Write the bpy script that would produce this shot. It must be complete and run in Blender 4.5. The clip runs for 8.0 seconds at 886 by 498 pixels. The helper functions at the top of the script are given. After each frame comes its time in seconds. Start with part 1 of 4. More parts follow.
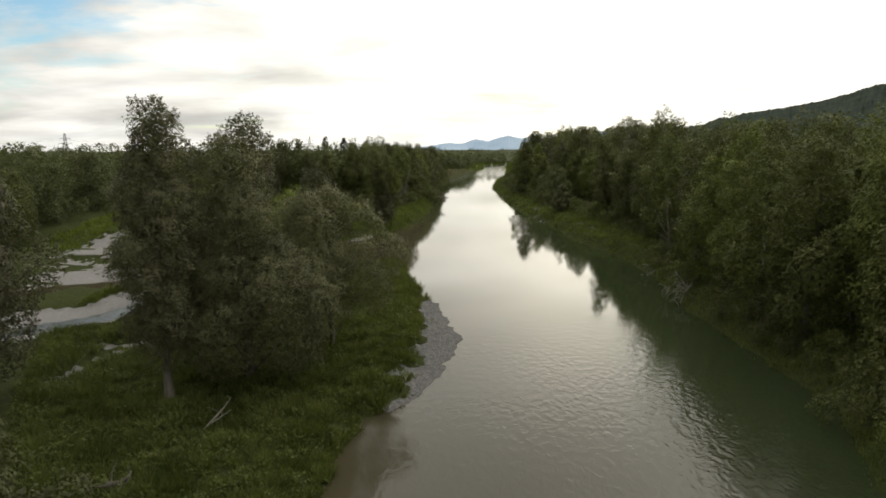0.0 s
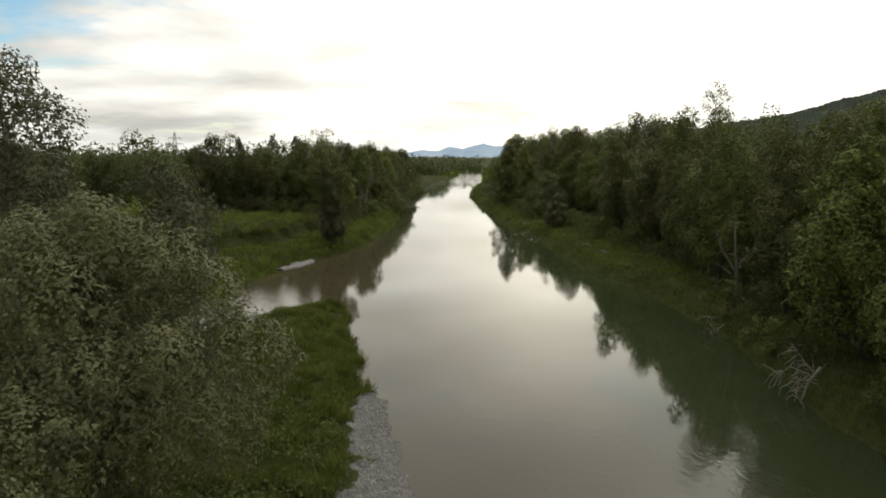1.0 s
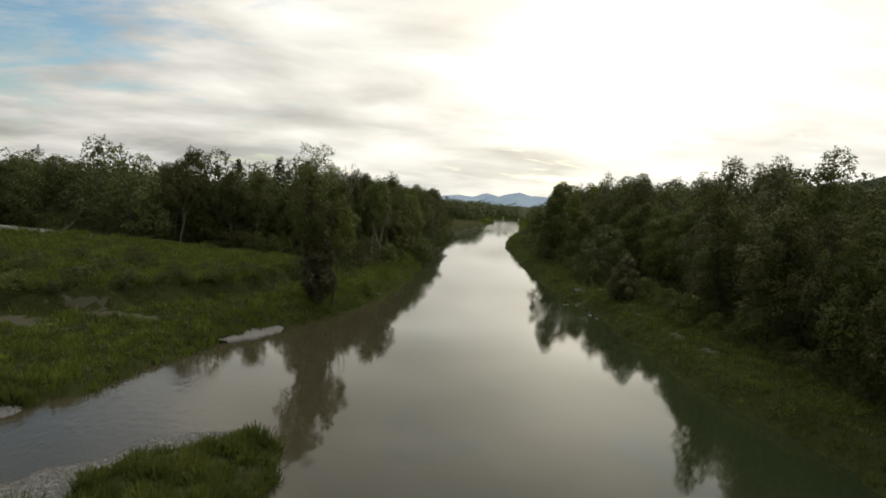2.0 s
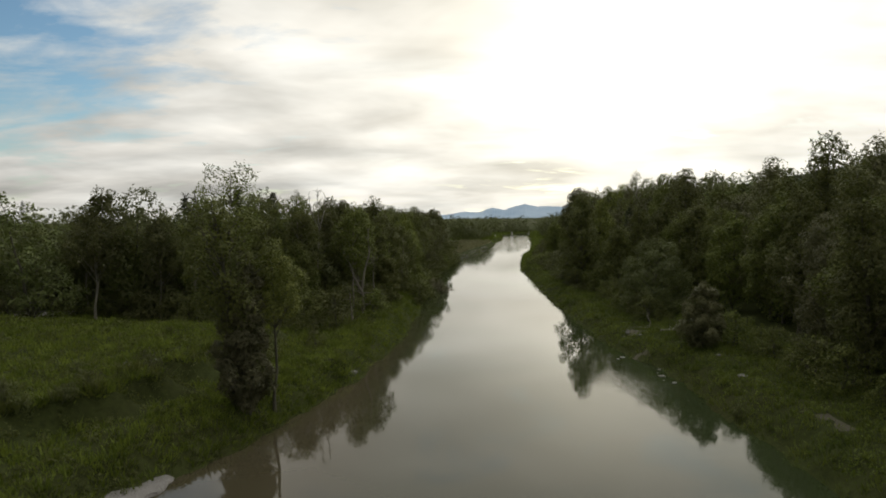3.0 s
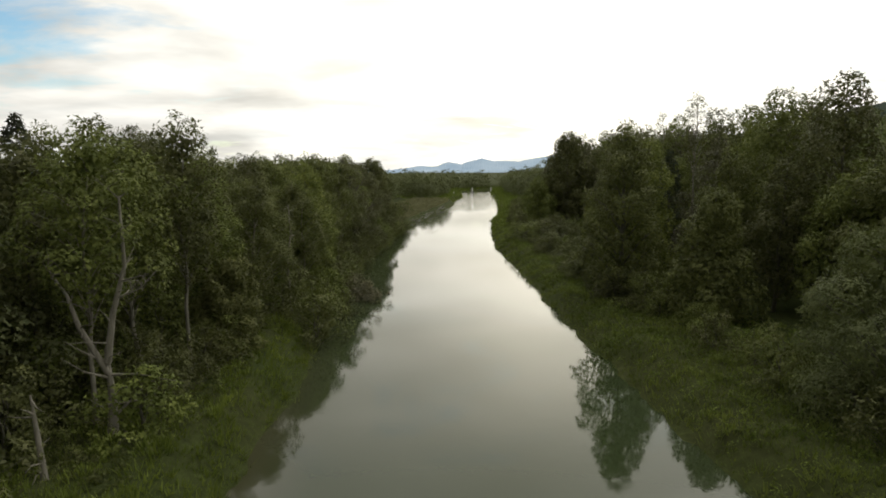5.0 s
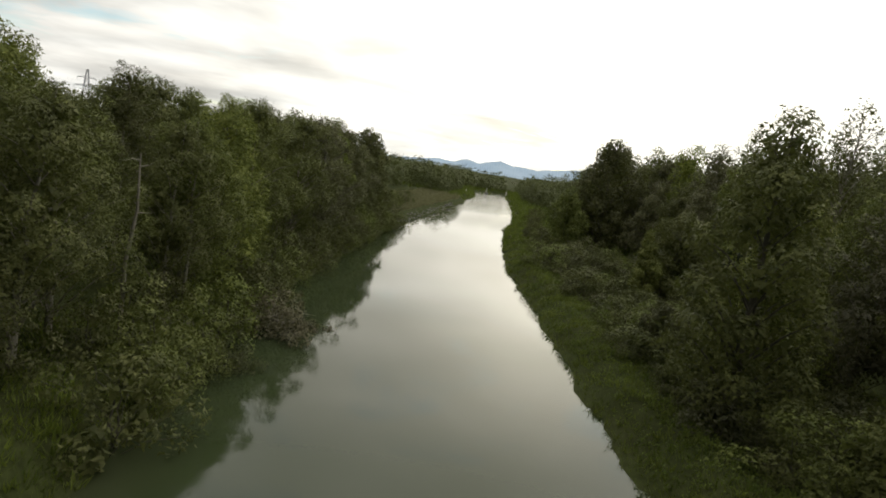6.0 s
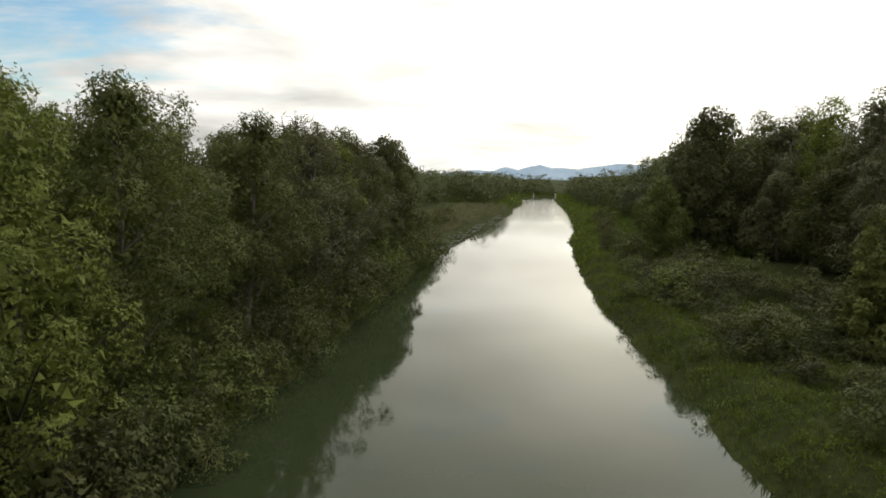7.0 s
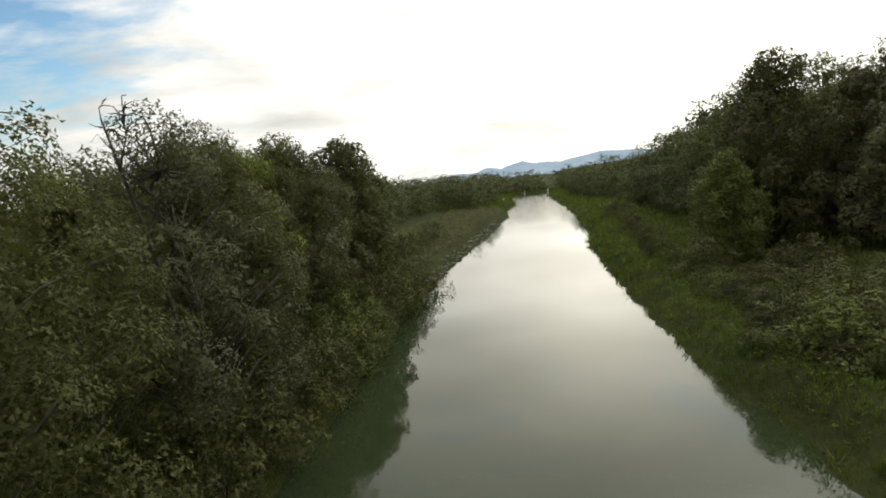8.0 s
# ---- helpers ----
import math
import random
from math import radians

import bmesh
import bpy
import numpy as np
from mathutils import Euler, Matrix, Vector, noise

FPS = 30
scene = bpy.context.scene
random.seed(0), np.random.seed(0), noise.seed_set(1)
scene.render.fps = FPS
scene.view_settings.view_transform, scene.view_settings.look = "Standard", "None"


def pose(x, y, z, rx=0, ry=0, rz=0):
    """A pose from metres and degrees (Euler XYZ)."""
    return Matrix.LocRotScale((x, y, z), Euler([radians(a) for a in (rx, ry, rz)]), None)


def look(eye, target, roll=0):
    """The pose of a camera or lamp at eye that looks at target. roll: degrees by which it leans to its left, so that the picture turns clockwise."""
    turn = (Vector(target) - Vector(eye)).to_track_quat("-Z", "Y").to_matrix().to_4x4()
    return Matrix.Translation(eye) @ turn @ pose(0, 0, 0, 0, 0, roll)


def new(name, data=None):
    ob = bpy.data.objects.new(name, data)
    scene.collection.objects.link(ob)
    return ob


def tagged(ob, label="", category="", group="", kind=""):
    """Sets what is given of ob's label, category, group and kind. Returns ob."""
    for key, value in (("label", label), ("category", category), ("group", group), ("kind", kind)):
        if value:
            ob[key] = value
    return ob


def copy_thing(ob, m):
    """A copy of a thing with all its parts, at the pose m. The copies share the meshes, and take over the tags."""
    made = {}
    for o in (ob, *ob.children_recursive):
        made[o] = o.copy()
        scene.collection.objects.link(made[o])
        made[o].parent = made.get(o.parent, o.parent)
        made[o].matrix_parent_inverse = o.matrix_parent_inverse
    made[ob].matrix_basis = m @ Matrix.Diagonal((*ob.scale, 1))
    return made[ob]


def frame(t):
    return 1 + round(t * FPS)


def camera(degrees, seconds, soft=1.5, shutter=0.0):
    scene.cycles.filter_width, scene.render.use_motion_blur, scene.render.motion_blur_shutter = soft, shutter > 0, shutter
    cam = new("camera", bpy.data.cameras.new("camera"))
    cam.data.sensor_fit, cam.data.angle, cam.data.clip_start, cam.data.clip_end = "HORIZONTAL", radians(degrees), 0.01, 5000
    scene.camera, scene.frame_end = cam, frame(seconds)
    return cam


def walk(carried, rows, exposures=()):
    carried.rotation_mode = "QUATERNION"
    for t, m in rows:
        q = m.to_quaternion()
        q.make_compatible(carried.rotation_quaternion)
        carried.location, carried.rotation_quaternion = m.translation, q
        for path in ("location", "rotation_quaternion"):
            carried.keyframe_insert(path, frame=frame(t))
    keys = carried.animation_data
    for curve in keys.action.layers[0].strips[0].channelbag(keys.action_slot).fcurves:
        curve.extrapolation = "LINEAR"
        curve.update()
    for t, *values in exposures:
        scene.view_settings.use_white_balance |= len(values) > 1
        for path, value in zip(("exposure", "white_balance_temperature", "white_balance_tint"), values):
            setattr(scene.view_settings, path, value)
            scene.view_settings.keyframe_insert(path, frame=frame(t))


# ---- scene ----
cam = camera(70.3, 8.0, 1.8)
PATH = [
    (0, (0.202, 2.248, 14.639), (0.199, 4.222, 14.323), -0.4),
    (0.2, (0.406, 7.341, 14.319), (0.405, 9.318, 14.012), -1.7),
    (0.5, (0.691, 15.174, 13.95), (0.711, 17.152, 13.657), -3.0),
    (0.8, (1.043, 22.86, 13.572), (1.098, 24.838, 13.278), -1.8),
    (1, (1.328, 27.806, 13.279), (1.407, 29.782, 12.986), 0.3),
    (1.2, (1.641, 32.619, 12.964), (1.713, 34.595, 12.663), 3.0),
    (1.5, (2.083, 39.76, 12.524), (2.147, 41.742, 12.267), 7.7),
    (1.8, (2.326, 47.237, 12.312), (2.327, 49.227, 12.114), 6.5),
    (2, (2.246, 52.761, 12.448), (2.224, 54.755, 12.29), 4.6),
    (2.2, (2.482, 57.555, 12.281), (2.429, 59.549, 12.134), 0.3),
    (3.3, (3.137, 83.205, 13.633), (3.08, 85.202, 13.542), -1.6),
    (3.5, (3.128, 88.414, 13.715), (3.091, 90.407, 13.563), -5.3),
    (3.8, (3.179, 95.851, 13.94), (3.197, 97.843, 13.764), -5.2),
    (4, (3.29, 100.856, 13.901), (3.319, 102.841, 13.655), -2.2),
    (4.2, (3.456, 105.844, 13.757), (3.501, 107.825, 13.491), -1.9),
    (4.5, (3.797, 113.188, 13.438), (3.862, 115.17, 13.176), -4.0),
    (4.8, (4.233, 120.225, 13.118), (4.328, 122.207, 12.868), -0.0),
    (5, (4.566, 124.667, 12.974), (4.649, 126.65, 12.729), -0.3),
    (5.2, (4.969, 129.22, 12.613), (5.052, 131.204, 12.371), 0.8),
    (6.3, (6.675, 158.586, 11.836), (6.713, 160.567, 11.566), 12.0),
    (6.5, (6.536, 163.794, 11.654), (6.529, 165.777, 11.389), 12.0),
    (6.8, (6.484, 170.843, 11.259), (6.421, 172.824, 10.991), 5.7),
    (7, (6.345, 175.681, 11.155), (6.261, 177.665, 10.92), 2.1),
    (7.2, (6.161, 180.509, 11.133), (6.073, 182.496, 10.926), 2.5),
    (7.5, (5.876, 187.506, 11.171), (5.787, 189.494, 10.971), 0.8),
    (7.8, (5.678, 193.898, 11.179), (5.633, 195.885, 10.957), 0.0),
    (8, (5.65, 197.651, 11.104), (5.591, 199.639, 10.89), -4.7),
]
walk(cam, [(t, look(eye, target, roll)) for t, eye, target, roll in PATH], [(0, 0.25, 6800, 10), (1.0, 0.2, 6800, 10), (2.0, -0.2, 6800, 10), (3.5, -0.2, 6800, 10), (4.5, 0.2, 6800, 10), (6.5, 0.2, 6750, 10), (8.0, 0.22, 6650, 10)])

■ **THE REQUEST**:
Gather all the lines that include the word "given" and copy them out.

■ **RESPONSE**:
Write the bpy script that would produce this shot. It must be complete and run in Blender 4.5. The clip runs for 8.0 seconds at 886 by 498 pixels. The helper functions at the top of the script are given. After each frame comes its time in seconds. Start with part 1 of 4. More parts follow.
    """Sets what is given of ob's label, category, group and kind. Returns ob."""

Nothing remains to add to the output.